» **Exercise directions**
Write out every entry word for word.

» **Input for this task**
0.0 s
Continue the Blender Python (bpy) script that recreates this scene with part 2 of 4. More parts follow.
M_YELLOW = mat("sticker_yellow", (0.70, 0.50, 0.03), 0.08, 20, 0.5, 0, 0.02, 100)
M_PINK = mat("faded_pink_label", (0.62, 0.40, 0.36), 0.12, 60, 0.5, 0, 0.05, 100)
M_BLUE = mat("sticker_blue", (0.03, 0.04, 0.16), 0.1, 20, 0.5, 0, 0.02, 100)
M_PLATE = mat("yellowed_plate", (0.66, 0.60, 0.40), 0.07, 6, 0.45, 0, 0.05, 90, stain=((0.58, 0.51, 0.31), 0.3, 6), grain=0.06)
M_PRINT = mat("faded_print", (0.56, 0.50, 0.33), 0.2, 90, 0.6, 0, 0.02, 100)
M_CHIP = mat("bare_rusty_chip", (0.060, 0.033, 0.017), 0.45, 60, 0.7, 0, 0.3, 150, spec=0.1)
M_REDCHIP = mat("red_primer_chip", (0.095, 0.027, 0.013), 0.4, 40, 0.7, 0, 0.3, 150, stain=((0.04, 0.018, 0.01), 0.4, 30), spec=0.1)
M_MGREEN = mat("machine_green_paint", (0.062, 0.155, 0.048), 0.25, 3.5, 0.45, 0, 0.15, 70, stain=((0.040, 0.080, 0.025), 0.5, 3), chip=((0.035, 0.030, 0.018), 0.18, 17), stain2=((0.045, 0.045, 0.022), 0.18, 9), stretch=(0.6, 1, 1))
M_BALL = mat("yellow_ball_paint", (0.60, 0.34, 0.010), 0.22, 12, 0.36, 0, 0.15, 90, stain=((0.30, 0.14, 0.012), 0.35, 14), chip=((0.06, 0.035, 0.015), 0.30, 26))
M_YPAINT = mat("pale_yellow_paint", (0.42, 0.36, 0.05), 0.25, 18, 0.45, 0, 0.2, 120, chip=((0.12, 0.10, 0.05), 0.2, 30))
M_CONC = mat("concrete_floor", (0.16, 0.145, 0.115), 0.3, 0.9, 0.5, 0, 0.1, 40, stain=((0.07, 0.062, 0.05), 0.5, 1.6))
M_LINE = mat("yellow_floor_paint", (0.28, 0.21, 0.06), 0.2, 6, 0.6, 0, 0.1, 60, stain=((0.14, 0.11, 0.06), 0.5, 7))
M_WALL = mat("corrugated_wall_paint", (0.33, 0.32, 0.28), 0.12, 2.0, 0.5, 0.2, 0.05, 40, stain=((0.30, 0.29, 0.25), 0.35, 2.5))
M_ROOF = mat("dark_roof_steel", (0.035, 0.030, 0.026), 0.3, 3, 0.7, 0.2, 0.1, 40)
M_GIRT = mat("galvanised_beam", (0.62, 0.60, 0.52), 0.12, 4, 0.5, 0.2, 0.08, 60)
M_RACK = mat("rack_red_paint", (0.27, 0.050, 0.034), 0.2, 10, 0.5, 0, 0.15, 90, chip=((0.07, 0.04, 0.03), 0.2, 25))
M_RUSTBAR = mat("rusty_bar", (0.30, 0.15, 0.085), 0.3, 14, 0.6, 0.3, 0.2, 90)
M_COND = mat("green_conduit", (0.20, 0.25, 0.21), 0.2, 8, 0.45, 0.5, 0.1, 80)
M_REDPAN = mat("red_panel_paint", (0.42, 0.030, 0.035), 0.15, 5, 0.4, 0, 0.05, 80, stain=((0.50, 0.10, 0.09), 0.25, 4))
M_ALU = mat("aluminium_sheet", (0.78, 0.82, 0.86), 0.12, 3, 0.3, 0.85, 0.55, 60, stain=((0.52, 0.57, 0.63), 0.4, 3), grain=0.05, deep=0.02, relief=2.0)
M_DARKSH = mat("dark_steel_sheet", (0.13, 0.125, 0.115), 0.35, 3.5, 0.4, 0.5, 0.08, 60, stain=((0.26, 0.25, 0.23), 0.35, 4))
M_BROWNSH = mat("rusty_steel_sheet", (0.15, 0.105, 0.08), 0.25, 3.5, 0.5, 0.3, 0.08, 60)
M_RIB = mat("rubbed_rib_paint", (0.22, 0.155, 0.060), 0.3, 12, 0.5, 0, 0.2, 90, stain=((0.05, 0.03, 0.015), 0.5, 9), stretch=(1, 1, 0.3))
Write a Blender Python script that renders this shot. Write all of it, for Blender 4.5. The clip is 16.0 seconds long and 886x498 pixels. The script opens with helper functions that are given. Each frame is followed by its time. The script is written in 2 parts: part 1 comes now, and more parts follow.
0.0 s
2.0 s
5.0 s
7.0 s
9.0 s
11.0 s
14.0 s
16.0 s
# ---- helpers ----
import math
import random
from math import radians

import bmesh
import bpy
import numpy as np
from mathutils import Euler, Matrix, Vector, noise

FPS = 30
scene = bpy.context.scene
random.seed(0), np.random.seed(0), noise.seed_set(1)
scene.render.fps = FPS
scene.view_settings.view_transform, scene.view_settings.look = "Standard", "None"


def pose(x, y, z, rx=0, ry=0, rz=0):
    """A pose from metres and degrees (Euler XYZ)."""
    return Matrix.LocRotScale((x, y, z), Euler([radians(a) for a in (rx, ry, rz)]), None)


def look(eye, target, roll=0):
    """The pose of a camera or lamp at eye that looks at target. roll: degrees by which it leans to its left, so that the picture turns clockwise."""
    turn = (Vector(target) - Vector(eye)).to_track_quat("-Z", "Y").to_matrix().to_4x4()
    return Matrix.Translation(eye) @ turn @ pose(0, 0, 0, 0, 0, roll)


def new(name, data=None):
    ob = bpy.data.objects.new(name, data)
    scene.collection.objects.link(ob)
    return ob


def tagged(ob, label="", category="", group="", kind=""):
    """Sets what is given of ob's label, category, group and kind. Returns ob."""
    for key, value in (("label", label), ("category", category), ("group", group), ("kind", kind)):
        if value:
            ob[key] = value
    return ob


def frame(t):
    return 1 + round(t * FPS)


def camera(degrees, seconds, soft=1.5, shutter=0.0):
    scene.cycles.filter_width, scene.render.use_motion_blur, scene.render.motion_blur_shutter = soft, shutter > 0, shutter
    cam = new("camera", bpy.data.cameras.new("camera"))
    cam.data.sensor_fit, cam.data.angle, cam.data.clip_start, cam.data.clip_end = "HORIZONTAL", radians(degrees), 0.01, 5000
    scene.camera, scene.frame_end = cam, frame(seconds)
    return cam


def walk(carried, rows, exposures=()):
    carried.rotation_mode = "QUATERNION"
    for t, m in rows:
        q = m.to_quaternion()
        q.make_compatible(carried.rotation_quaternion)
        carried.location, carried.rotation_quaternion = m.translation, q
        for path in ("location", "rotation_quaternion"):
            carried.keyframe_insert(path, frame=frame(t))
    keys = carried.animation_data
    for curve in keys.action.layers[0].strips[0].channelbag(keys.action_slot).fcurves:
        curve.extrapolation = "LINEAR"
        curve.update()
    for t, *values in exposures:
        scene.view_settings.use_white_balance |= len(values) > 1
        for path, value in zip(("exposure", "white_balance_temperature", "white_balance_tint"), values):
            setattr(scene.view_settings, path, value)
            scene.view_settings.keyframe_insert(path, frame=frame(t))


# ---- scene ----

» **Solution**
0.0 s
Continue the Blender Python (bpy) script that recreates this scene with part 2 of 4. More parts follow.
M_YELLOW = mat("sticker_yellow", (0.70, 0.50, 0.03), 0.08, 20, 0.5, 0, 0.02, 100)
M_PINK = mat("faded_pink_label", (0.62, 0.40, 0.36), 0.12, 60, 0.5, 0, 0.05, 100)
M_BLUE = mat("sticker_blue", (0.03, 0.04, 0.16), 0.1, 20, 0.5, 0, 0.02, 100)
M_PLATE = mat("yellowed_plate", (0.66, 0.60, 0.40), 0.07, 6, 0.45, 0, 0.05, 90, stain=((0.58, 0.51, 0.31), 0.3, 6), grain=0.06)
M_PRINT = mat("faded_print", (0.56, 0.50, 0.33), 0.2, 90, 0.6, 0, 0.02, 100)
M_CHIP = mat("bare_rusty_chip", (0.060, 0.033, 0.017), 0.45, 60, 0.7, 0, 0.3, 150, spec=0.1)
M_REDCHIP = mat("red_primer_chip", (0.095, 0.027, 0.013), 0.4, 40, 0.7, 0, 0.3, 150, stain=((0.04, 0.018, 0.01), 0.4, 30), spec=0.1)
M_MGREEN = mat("machine_green_paint", (0.062, 0.155, 0.048), 0.25, 3.5, 0.45, 0, 0.15, 70, stain=((0.040, 0.080, 0.025), 0.5, 3), chip=((0.035, 0.030, 0.018), 0.18, 17), stain2=((0.045, 0.045, 0.022), 0.18, 9), stretch=(0.6, 1, 1))
M_BALL = mat("yellow_ball_paint", (0.60, 0.34, 0.010), 0.22, 12, 0.36, 0, 0.15, 90, stain=((0.30, 0.14, 0.012), 0.35, 14), chip=((0.06, 0.035, 0.015), 0.30, 26))
M_YPAINT = mat("pale_yellow_paint", (0.42, 0.36, 0.05), 0.25, 18, 0.45, 0, 0.2, 120, chip=((0.12, 0.10, 0.05), 0.2, 30))
M_CONC = mat("concrete_floor", (0.16, 0.145, 0.115), 0.3, 0.9, 0.5, 0, 0.1, 40, stain=((0.07, 0.062, 0.05), 0.5, 1.6))
M_LINE = mat("yellow_floor_paint", (0.28, 0.21, 0.06), 0.2, 6, 0.6, 0, 0.1, 60, stain=((0.14, 0.11, 0.06), 0.5, 7))
M_WALL = mat("corrugated_wall_paint", (0.33, 0.32, 0.28), 0.12, 2.0, 0.5, 0.2, 0.05, 40, stain=((0.30, 0.29, 0.25), 0.35, 2.5))
M_ROOF = mat("dark_roof_steel", (0.035, 0.030, 0.026), 0.3, 3, 0.7, 0.2, 0.1, 40)
M_GIRT = mat("galvanised_beam", (0.62, 0.60, 0.52), 0.12, 4, 0.5, 0.2, 0.08, 60)
M_RACK = mat("rack_red_paint", (0.27, 0.050, 0.034), 0.2, 10, 0.5, 0, 0.15, 90, chip=((0.07, 0.04, 0.03), 0.2, 25))
M_RUSTBAR = mat("rusty_bar", (0.30, 0.15, 0.085), 0.3, 14, 0.6, 0.3, 0.2, 90)
M_COND = mat("green_conduit", (0.20, 0.25, 0.21), 0.2, 8, 0.45, 0.5, 0.1, 80)
M_REDPAN = mat("red_panel_paint", (0.42, 0.030, 0.035), 0.15, 5, 0.4, 0, 0.05, 80, stain=((0.50, 0.10, 0.09), 0.25, 4))
M_ALU = mat("aluminium_sheet", (0.78, 0.82, 0.86), 0.12, 3, 0.3, 0.85, 0.55, 60, stain=((0.52, 0.57, 0.63), 0.4, 3), grain=0.05, deep=0.02, relief=2.0)
M_DARKSH = mat("dark_steel_sheet", (0.13, 0.125, 0.115), 0.35, 3.5, 0.4, 0.5, 0.08, 60, stain=((0.26, 0.25, 0.23), 0.35, 4))
M_BROWNSH = mat("rusty_steel_sheet", (0.15, 0.105, 0.08), 0.25, 3.5, 0.5, 0.3, 0.08, 60)
M_RIB = mat("rubbed_rib_paint", (0.22, 0.155, 0.060), 0.3, 12, 0.5, 0, 0.2, 90, stain=((0.05, 0.03, 0.015), 0.5, 9), stretch=(1, 1, 0.3))
Write a Blender Python script that renders this shot. Write all of it, for Blender 4.5. The clip is 16.0 seconds long and 886x498 pixels. The script opens with helper functions that are given. Each frame is followed by its time. The script is written in 2 parts: part 1 comes now, and more parts follow.
0.0 s
2.0 s
5.0 s
7.0 s
9.0 s
11.0 s
14.0 s
16.0 s
# ---- helpers ----
import math
import random
from math import radians

import bmesh
import bpy
import numpy as np
from mathutils import Euler, Matrix, Vector, noise

FPS = 30
scene = bpy.context.scene
random.seed(0), np.random.seed(0), noise.seed_set(1)
scene.render.fps = FPS
scene.view_settings.view_transform, scene.view_settings.look = "Standard", "None"


def pose(x, y, z, rx=0, ry=0, rz=0):
    """A pose from metres and degrees (Euler XYZ)."""
    return Matrix.LocRotScale((x, y, z), Euler([radians(a) for a in (rx, ry, rz)]), None)


def look(eye, target, roll=0):
    """The pose of a camera or lamp at eye that looks at target. roll: degrees by which it leans to its left, so that the picture turns clockwise."""
    turn = (Vector(target) - Vector(eye)).to_track_quat("-Z", "Y").to_matrix().to_4x4()
    return Matrix.Translation(eye) @ turn @ pose(0, 0, 0, 0, 0, roll)


def new(name, data=None):
    ob = bpy.data.objects.new(name, data)
    scene.collection.objects.link(ob)
    return ob


def tagged(ob, label="", category="", group="", kind=""):
    """Sets what is given of ob's label, category, group and kind. Returns ob."""
    for key, value in (("label", label), ("category", category), ("group", group), ("kind", kind)):
        if value:
            ob[key] = value
    return ob


def frame(t):
    return 1 + round(t * FPS)


def camera(degrees, seconds, soft=1.5, shutter=0.0):
    scene.cycles.filter_width, scene.render.use_motion_blur, scene.render.motion_blur_shutter = soft, shutter > 0, shutter
    cam = new("camera", bpy.data.cameras.new("camera"))
    cam.data.sensor_fit, cam.data.angle, cam.data.clip_start, cam.data.clip_end = "HORIZONTAL", radians(degrees), 0.01, 5000
    scene.camera, scene.frame_end = cam, frame(seconds)
    return cam


def walk(carried, rows, exposures=()):
    carried.rotation_mode = "QUATERNION"
    for t, m in rows:
        q = m.to_quaternion()
        q.make_compatible(carried.rotation_quaternion)
        carried.location, carried.rotation_quaternion = m.translation, q
        for path in ("location", "rotation_quaternion"):
            carried.keyframe_insert(path, frame=frame(t))
    keys = carried.animation_data
    for curve in keys.action.layers[0].strips[0].channelbag(keys.action_slot).fcurves:
        curve.extrapolation = "LINEAR"
        curve.update()
    for t, *values in exposures:
        scene.view_settings.use_white_balance |= len(values) > 1
        for path, value in zip(("exposure", "white_balance_temperature", "white_balance_tint"), values):
            setattr(scene.view_settings, path, value)
            scene.view_settings.keyframe_insert(path, frame=frame(t))


# ---- scene ----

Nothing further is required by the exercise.